For this reason, at Gowper, we are committed to empower Cuban entrepreneurs, providing them with legal knowledge and legal tools that will be useful to create an inclusive, transparent, ethical, and free entrepreneurial ecosystem. And also, to inform entrepreneurs and investors who are interested in doing business in Cuba about the legal actuality, the legal challenges, the uncertainty and the great legal and ethical risks of doing business with the regime, and that only in a pluralistic, multi-party Cuba, subject to the rule of democratic law, will they be able to prosper and genuinely serve the progress of Cubans.

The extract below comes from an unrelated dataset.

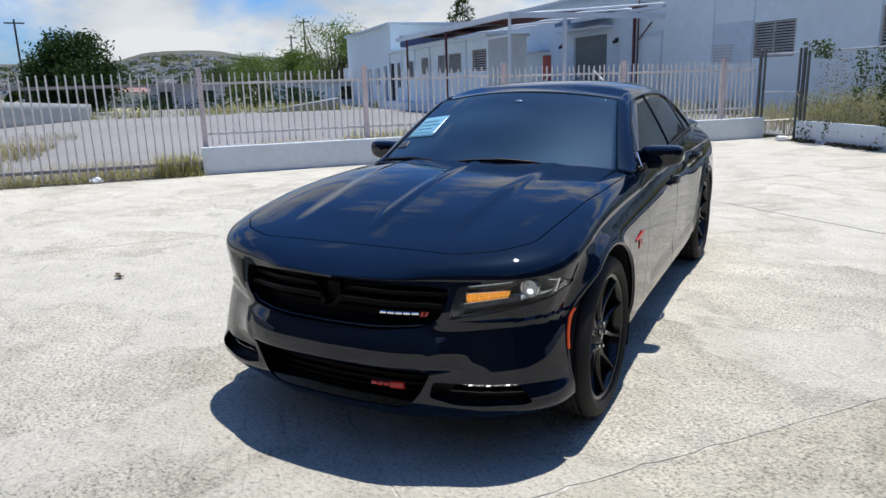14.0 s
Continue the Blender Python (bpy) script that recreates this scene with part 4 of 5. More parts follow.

At Gowper we do not and will not support business with the dictatorial regime in Cuba. Our support will focus exclusively on 100% private entrepreneurship, with the goal of helping economic empowerment to precipitate democratic change on the island.


Reimel Ariosa Méndez

Julio Rodríguez Pellitero

©2021 Gowper® All rights reserved.

[1] From the loss of financing capacity: a company with a low share capital is the object of distrust on the part of the banks in the event of a loan during the life of the company, which is why they usually require the partners to provide a guarantee or personal surety; to the neutralization of the principle of limitation of the partners’ liability: the creation of a company with insufficient funds could be considered a mismanagement on the part of the partners, if the funds did not allow the operation of the company, and may cause the creditors to attack the personal assets of the partners, rather than those of the company.

[2] Insolvency is a legal condition in which a company finds itself when it is temporarily or permanently unable to pay its debts. This situation occurs when current assets are less than current liabilities.